Il mese di dicembre ci dice che manca poco alle festività di Natale. Quindi anche alle vacanze, cioè ai momenti di vita in famiglia, tra amici, in qualche parte lontano da casa.
Ma sarebbe ancora Natale senza il Natale, senza il ricordo o il richiamo alla “notte santa”?
Come sentimento prevalente, vorremmo tutti, credo, pensare a queste giornate con un semplice auspicio: trovare un po’ di pace. Secondo i significati, grandi e piccoli, che ciascuno riesce a dare.
Trovare un po’ di pace, cioè una piccola luce che riesca ad illuminare le complessità e le contraddizioni odierne, ai vari livelli. Un anelito di speranza, dunque, ben rappresentato dall’immagine di quel Bambino nella mangiatoia del presepe francescano di Greggio.
Solo una favola per bambini, però, la festa di Natale, con tutto il corollario delle tradizionali buone intenzioni?
Eppure sentiamo che il Natale, pure schiacciato tra abitudini e vacanze, rimane pur sempre simbolo di una dimensione intima, oltre le maschere del consumismo. Lo sentiamo così, anche se forse non lo viviamo proprio così.
Solo per il 6% degli italiani, a far fede sugli ultimi dati Censis, è ancora presente una chiara sensibilità religiosa, al di là della frequenza domenicale che si attesta ancora sul 15%.
Il tempo del Natale, rispetto agli altri dell’anno, è l’unico ad essere segnato dal tempo dell’attesa, di una speranza che ci si augura non si esaurisca con qualche regalo e poco più. A volte l’attesa della festa vale più della festa stessa.
Che sia il segno indiretto di un bisogno tutto particolare, di uno stacco dalla frenesia e velocità del tempo che ci sta sfuggendo senza saperne il perché?
La nostra vita sembra una rincorsa senza limiti. Eppure il Natale ci dice che l’essenziale è ridotto al minimo: un bambino, la precarietà della vita di una famiglia migrante, un alloggio di fortuna.

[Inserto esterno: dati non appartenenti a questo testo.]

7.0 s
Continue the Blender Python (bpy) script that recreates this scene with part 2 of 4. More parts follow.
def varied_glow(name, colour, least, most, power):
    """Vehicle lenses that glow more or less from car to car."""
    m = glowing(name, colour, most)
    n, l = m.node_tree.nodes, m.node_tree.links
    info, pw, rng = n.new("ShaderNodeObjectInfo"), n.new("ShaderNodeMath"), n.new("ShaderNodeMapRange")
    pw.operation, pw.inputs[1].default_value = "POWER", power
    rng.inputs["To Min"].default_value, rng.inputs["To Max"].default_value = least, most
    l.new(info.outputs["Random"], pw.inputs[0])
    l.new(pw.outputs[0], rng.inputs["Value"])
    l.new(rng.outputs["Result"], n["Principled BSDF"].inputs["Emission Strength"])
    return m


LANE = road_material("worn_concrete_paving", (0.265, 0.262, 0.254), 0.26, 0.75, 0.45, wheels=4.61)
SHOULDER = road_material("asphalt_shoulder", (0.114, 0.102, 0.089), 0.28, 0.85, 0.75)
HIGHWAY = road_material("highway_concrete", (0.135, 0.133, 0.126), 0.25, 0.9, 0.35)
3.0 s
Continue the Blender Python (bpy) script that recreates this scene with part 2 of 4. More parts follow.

Forse è proprio questo invito all’essenziale, nella notte santa, a spogliarsi del “troppo” che ci circonda, che sta bussando nel nostro cuore, oltre tutte le maschere e le apparenze.

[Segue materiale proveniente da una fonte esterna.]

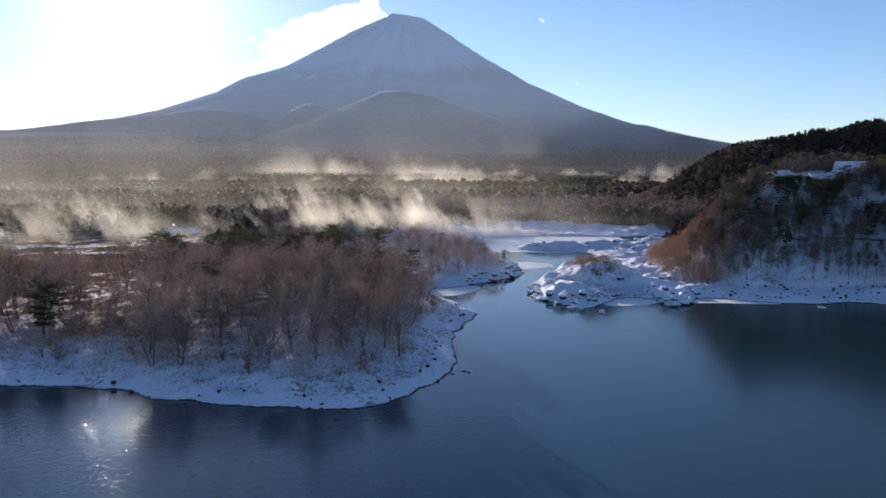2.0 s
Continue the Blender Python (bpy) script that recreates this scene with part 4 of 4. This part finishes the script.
def cloud_material(name, cut, gain):
    """Torn white cloud, dense in its middle."""
    m, nt, p = material(name)
    nt.nodes.remove(p)
    pos = coords(nt)
    u, v, _ = split(nt, nt.nodes.new("ShaderNodeTexCoord").outputs["UV"])
    n = math_of(nt, "ADD", math_of(nt, "MULTIPLY", noise_of(nt, pos, 0.013, 6, 0.6), 1.35), math_of(nt, "MULTIPLY", noise_of(nt, pos, 0.06, 5, 0.6), 0.4))
    hu, hv = math_of(nt, "MULTIPLY", u, math_of(nt, "SUBTRACT", 1.0, u)), math_of(nt, "MULTIPLY", v, math_of(nt, "SUBTRACT", 1.0, v))
    hump = math_of(nt, "MULTIPLY", math_of(nt, "POWER", hu, 0.7), math_of(nt, "POWER", hv, 0.5))
    alpha = math_of(nt, "MULTIPLY", math_of(nt, "SUBTRACT", math_of(nt, "ADD", n, math_of(nt, "MULTIPLY", hump, 4.3)), cut), gain, True)
    d, t = node(nt, "ShaderNodeBsdfDiffuse", Color=(0.93, 0.97, 0.98, 1)), node(nt, "ShaderNodeBsdfTranslucent", Color=(0.92, 0.98, 1.0, 1))
    half, mix, clear = node(nt, "ShaderNodeMixShader", Fac=0.8), nt.nodes.new("ShaderNodeMixShader"), nt.nodes.new("ShaderNodeBsdfTransparent")
    nt.links.new(d.outputs[0], half.inputs[1])
    nt.links.new(t.outputs[0], half.inputs[2])
    nt.links.new(alpha, mix.inputs[0])
    nt.links.new(clear.outputs[0], mix.inputs[1])
    nt.links.new(half.outputs[0], mix.inputs[2])
    nt.links.new(mix.outputs[0], nt.nodes["Material Output"].inputs["Surface"])
    return m


CLOUD, WISP = cloud_material("cloud", 1.22, 4.0), cloud_material("cloud_wisp", 1.28, 1.1)


def cloud(a, b, deep, layers, seed, label, mat=CLOUD):
    """Billowing sheets of cloud along the line from a to b, bulging towards the viewer."""
    nu, nv = 36, 14
    verts, faces, uvs = [], [], []
    a, b = Vector(a), Vector(b)
    for k in range(layers):
        base = len(verts)
        for j in range(nv + 1):
            for i in range(nu + 1):
                u, v = i / nu, j / nv
                c = a.lerp(b, u) + Vector((0, 0, deep * (v - 0.4)))
                puff = noise.noise(c / (deep * 0.35) + Vector((seed, k, 0)))
                verts.append(c + Vector((0, 25 * k - deep * 0.5 * math.sin(math.pi * u) * math.sin(math.pi * v) + 0.3 * deep * puff, 0.08 * deep * puff)))
                uvs.append((u, v))
        for j in range(nv):
            for i in range(nu):
                q = base + j * (nu + 1) + i
                faces.append((q, q + 1, q + nu + 2, q + nu + 1))
    ob = link_mesh("backdrop_cloud", verts, faces, mat)
    layer = ob.data.uv_layers.new(name="spread")
    for loop in ob.data.loops:
        layer.data[loop.index].uv = uvs[loop.vertex_index]
    return tagged(ob, label, "cloud", kind="structure")


cloud((-830, 4040, 575), (-95, 4040, 772), 255, 2, 3, "white cloud streaming off the mountain's shoulder")
cloud((-1000, 4040, 465), (-600, 4040, 590), 60, 1, 9, "thin bright cloud lying along the mountain's flank")
cloud((-860, 4040, 655), (-810, 4040, 670), 40, 1, 4, "small white cloud shred", WISP)
cloud((632, 4040, 776), (676, 4040, 762), 20, 1, 5, "small white cloud shred", WISP)
cloud((834, 4040, 453), (854, 4040, 447), 16, 1, 6, "tiny cloud shred", WISP)
cloud((-1466, 4040, 460), (-1438, 4040, 460), 30, 1, 8, "tiny cloud shred", WISP)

E diciamo questo nel mentre quei luoghi sono segnati da una tragedia senza limiti, da una violenza senza futuro, da una follia che non ha e non può avere alcuna giustificazione.
Natale, meglio la città di Betlemme, significa “casa del pane”, del pane della vita, e non della morte e distruzione.
Ma in quella grande contraddizione, un piccolo insignificante segnale di luce, la luce di un bambino, ci sta indicando altre strade, anche politiche, sociali, economiche, culturali, spirituali.
Il Natale, del resto, si ripete ogni anno perché segno di una vita che si rinnova di continuo, ma nella ricerca di quell’essenziale che è ben lontano dalla nostra mentalità dominante.
“Viva chi crea vita”, amava ripetere Goethe.
Il Natale, dunque, come una luce che si fa pungiglione per tutti noi attraverso un bambino, tutti i bambini. Anzitutto i bambini vittime di tutte le guerre. Vittime innocenti. Vittime di un pungiglione che si è travestito di morte, mentre dovrebbe vestirsi di vita. Ecco l’eterna contraddizione umana.
Hannah Arendt, di famiglia ebraica, contraria alla nascita di Israele, perché contraria a tutti i nazionalismi, amava ripetere in “Vita activa”, riprendendo il Vangelo, che la natalità è la buona novella che dice l’essenziale: “un bambino è nato tra noi”. Segno della vita che inizia, che si rinnova, che ci richiama ai nostri diritti e doveri attraverso la salvezza di un Bambino indifeso.
Con Eraclito, il mondo è di un bambino che gioca.
Il Natale, dunque, non può limitarsi ad essere un mero “rito di passaggio” per riempire il rischio del vuoto di una vita che passa senza saperne il perché.